General

North-East Nigeria: Act Now, Avert the Worst (August 2020)

The ongoing conflict in north-east Nigeria, now entering its eleventh year, and the upsurge in violent attacks witnessed over the past year in the crisis-affected states of Borno, Adamawa and Yobe have deepened humanitarian needs. The COVID-19 pandemic further exacerbates the situation and risks wreaking havoc on the most vulnerable population.

Across the three crisis-affected BAY states, 10.6 million people out of a total of 13 million – four in five people – will need some form of humanitarian assistance in 2020. This is a 49 per cent increase in the number of people in need since last year, up from 7.1 million, mainly from increasing violence and insecurity further compounded by the COVID-19 pandemic. This is also the highest number of people in need estimated since the beginning of the coordinated humanitarian response five years ago.

In 2019, humanitarian organisations provided support to more than 5.2 million, which represents 84 per cent of the 6.2 million people targeted for assistance at the beginning of the year. Over 4 million people received emergency health treatment or support, 2.4 million benefited from food assistance; and everyday aid workers saved the lives of over 650 children suffering from severe acute malnutrition.

Despite these considerable achievements, the humanitarian situation in Nigeria remains one of the largest crises in the world today. Urgent assistance is needed to curtail the spread of COVID-19 in the most populous country in Africa, especially in overcrowded camps for internally displaced persons.

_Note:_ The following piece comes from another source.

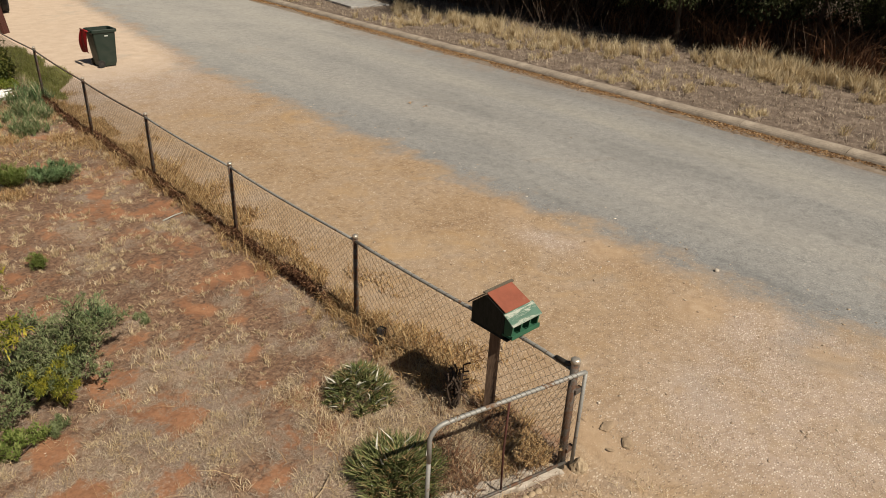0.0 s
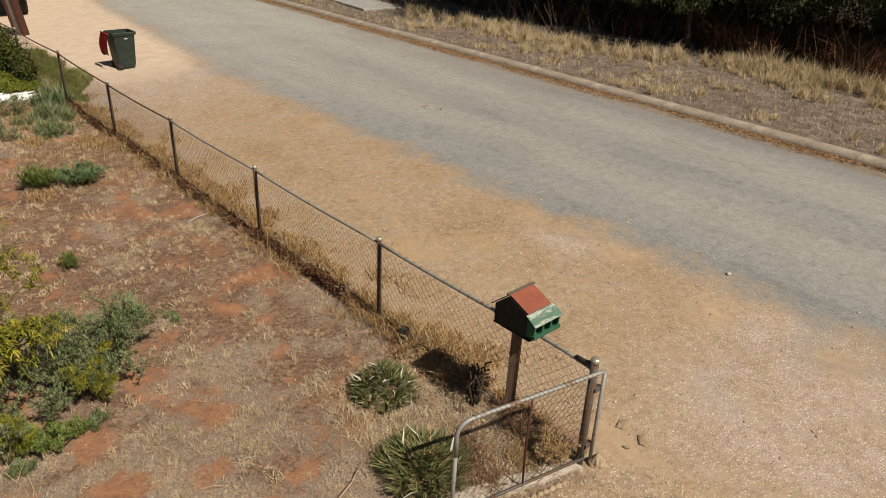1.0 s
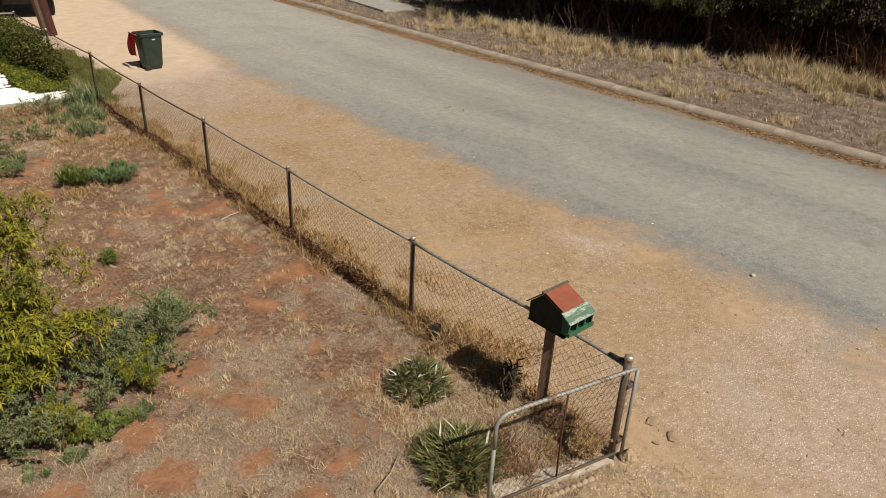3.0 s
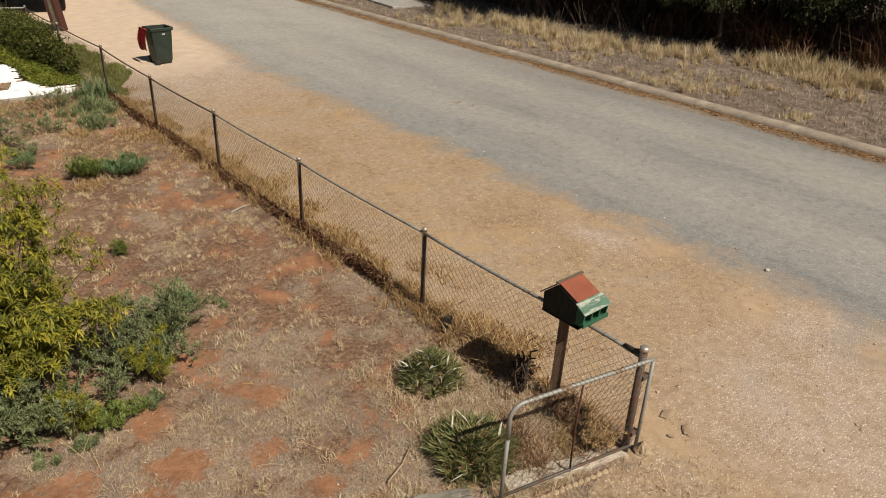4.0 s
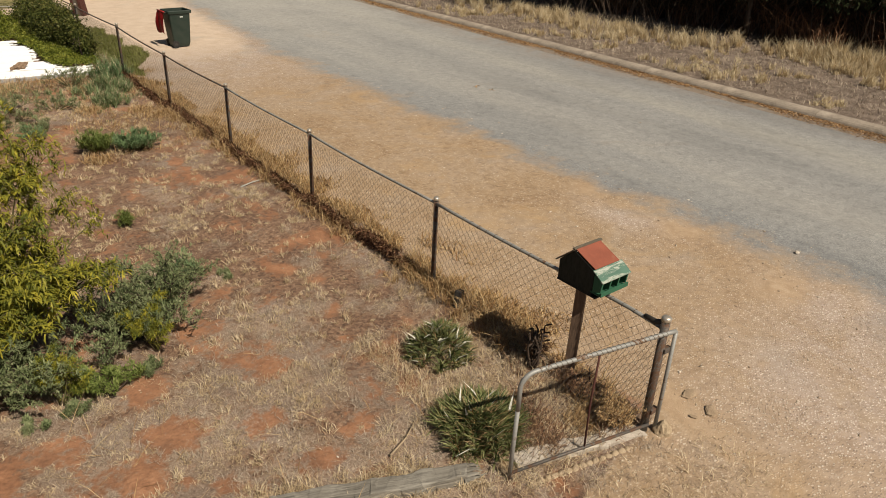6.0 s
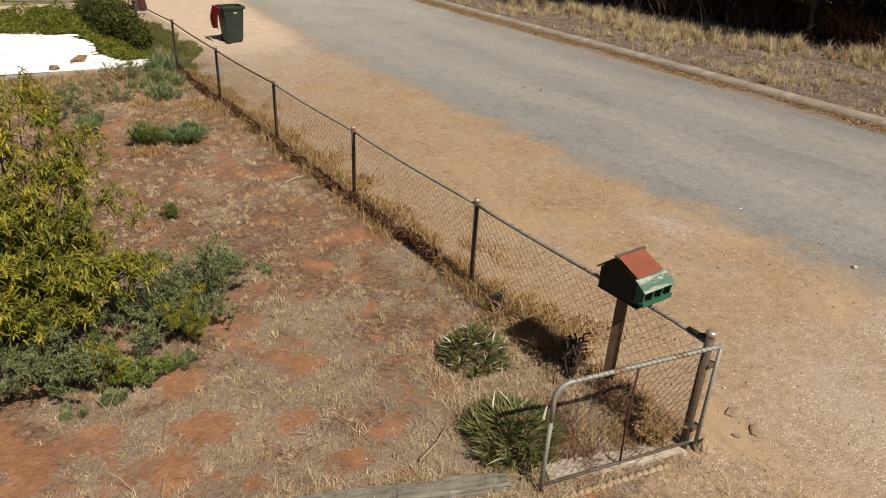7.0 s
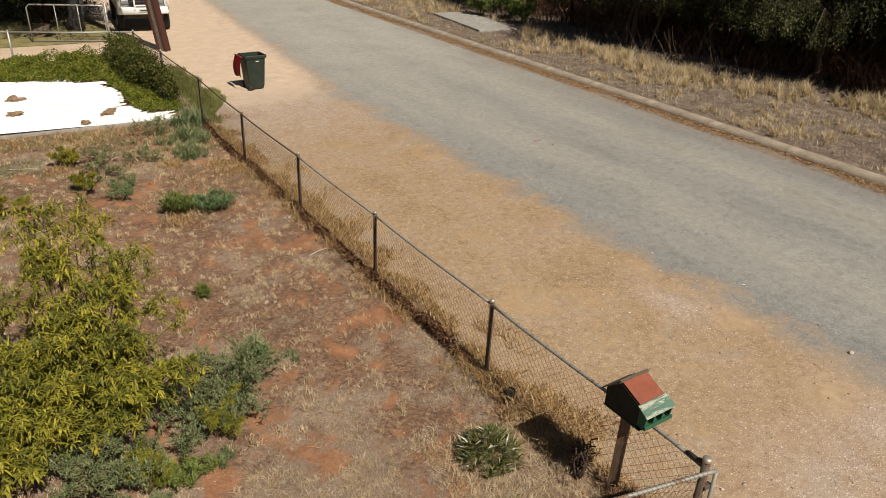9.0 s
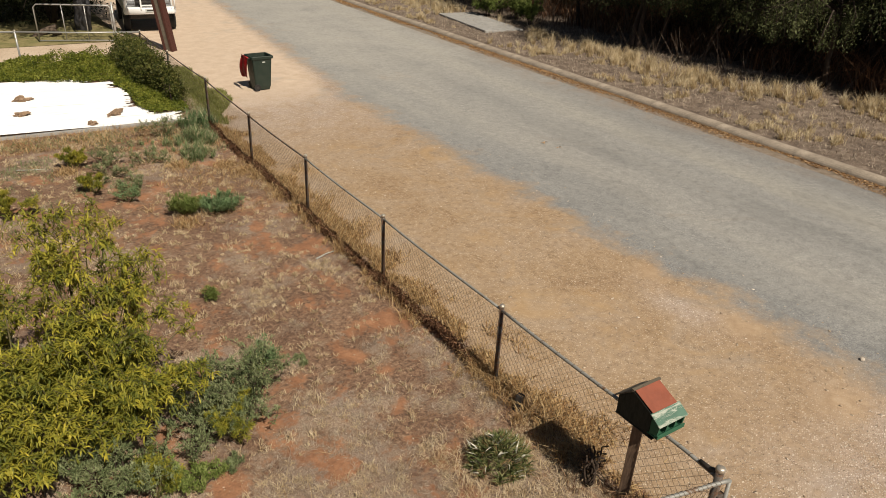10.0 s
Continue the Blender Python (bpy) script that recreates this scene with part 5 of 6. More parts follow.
# ---- the neighbouring place ----
side_fence = thing("side_fence", "pale galvanised chain link side fence behind the creeper", "fence")
a, b = Vector((0.0, 22.0, 0)), Vector((-3.35, 23.2, 0))
step = b - a
for k in range(4):
    p = a + step * k
    if k:
        post_with_cap(side_fence, p.x, p.y, 1.18, 0.03, PALE_PIPE, BARE_CAP)
        q0 = a + step * (k - 1)
        part("top_rail", pipe([(q0.x, q0.y, 1.13), ((q0.x + p.x) / 2, (q0.y + p.y) / 2, 1.11), (p.x, p.y, 1.13)], 0.024, 8), PALE_PIPE, side_fence, smooth=True)
        v, f = chain_link(step.length, 0.05, 1.11, 0.06, 0.0008)
        d = step.normalized()
        v = v @ np.array(((d.x, -d.y, 0), (d.y, d.x, 0), (0, 0, 1))).T + np.array(q0)
        part("wire_mesh", mesh_from("wire_mesh", v, f, WIRE), WIRE, side_fence)
far_gate = thing("field_gate", "pale pipe field gate standing across the lawn", "gate")
a, b = Vector((-2.42, 27.55, 0)), Vector((-0.02, 26.75, 0))
d = (b - a).normalized()
w = (b - a).length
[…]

Now is the time for all stakeholders to take coordinated action sustained by sufficient resources. All actors urgently need to work together to strengthen a principled response and facilitate access to the most vulnerable people to maintain hard-won gains in providing protection and basic services to millions of people and prevent the humanitarian crisis in north-east Nigeria from spiralling back downwards to unprecedented levels.

Failure to do so would not only have dire consequences for the future of the most vulnerable people in the north-east, compromising their coping mechanisms and prospects of survival, but also have far-reaching implications in terms of human suffering, as well as on regional stability and prospect for development.